Oh, and about that; Pete actually confirmed that the new iMac will be G5-based. Was revealing technical details about an unannounced product a rookie mistake? Nope-- he wanted the analysts to understand the iMac delay in context, and insists that constrained supplies of G5s from IBM was its primary cause (and not the heat issues rumored yesterday).
Speaking of interesting revelations countering recent rumors, Peter also revealed that the Office Depot arrangement only allows the company to sell Macs on its web site, and not in its retail stores as was recently reported-- so if you had been hyperventilating over the chance of yet another retail debacle, you can relax. Also, the pilot program evaluating the possibility of reinstating Best Buy as a Mac retail partner has ended with both companies concluding that Best Buy should stick to iPods, which we consider another bullet dodged.
But back to the numbers. The markets were closed by the time Apple posted its earnings, but Wall Street's reaction to the day's announcements ought to be pretty positive, given that AAPL is up over two bucks in after-hours trading. As you know, that's pretty rare; usually when Apple posts better-than-expected earnings, its stock price falls following the announcement, due to an obscure economic phenomenon that has something to do with albino chickens and Nestlé's Quik. We'll see what happens when the markets open, but we've got a good feeling about all this. Heck, who wouldn't, given all the warm fuzzies during that conference call?

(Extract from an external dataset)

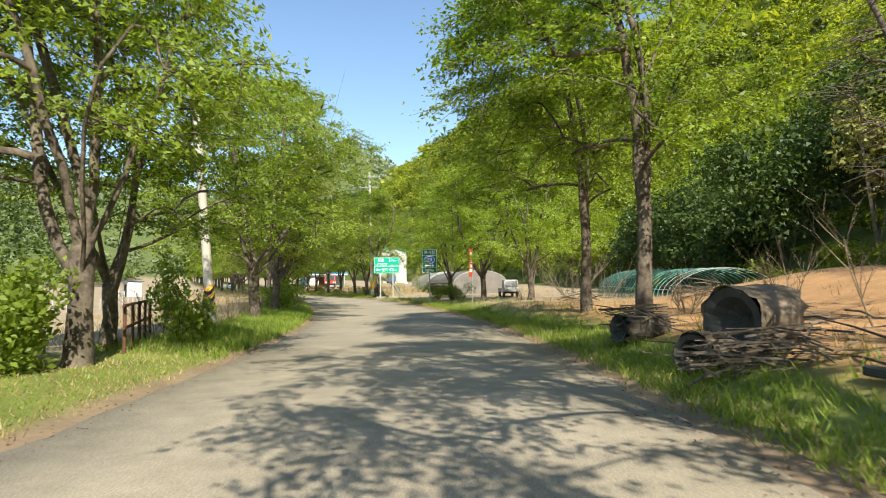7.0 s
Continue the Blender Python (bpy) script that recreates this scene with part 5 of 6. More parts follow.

Meanwhile, we should note that the winner of our quarterly Beat the Analysts contest was none other than faithful viewer Richard Hamilton, who was the first entrant to have guessed Apple's $67 million profit right on the nose. We'll be contacting Richard shortly to hook him up with his choice of AtAT apparel or something dusty but still shrinkwrapped from our Baffling Vault of Antiquity. Many thanks to all who entered, and remember-- next quarter's never more than a quarter away.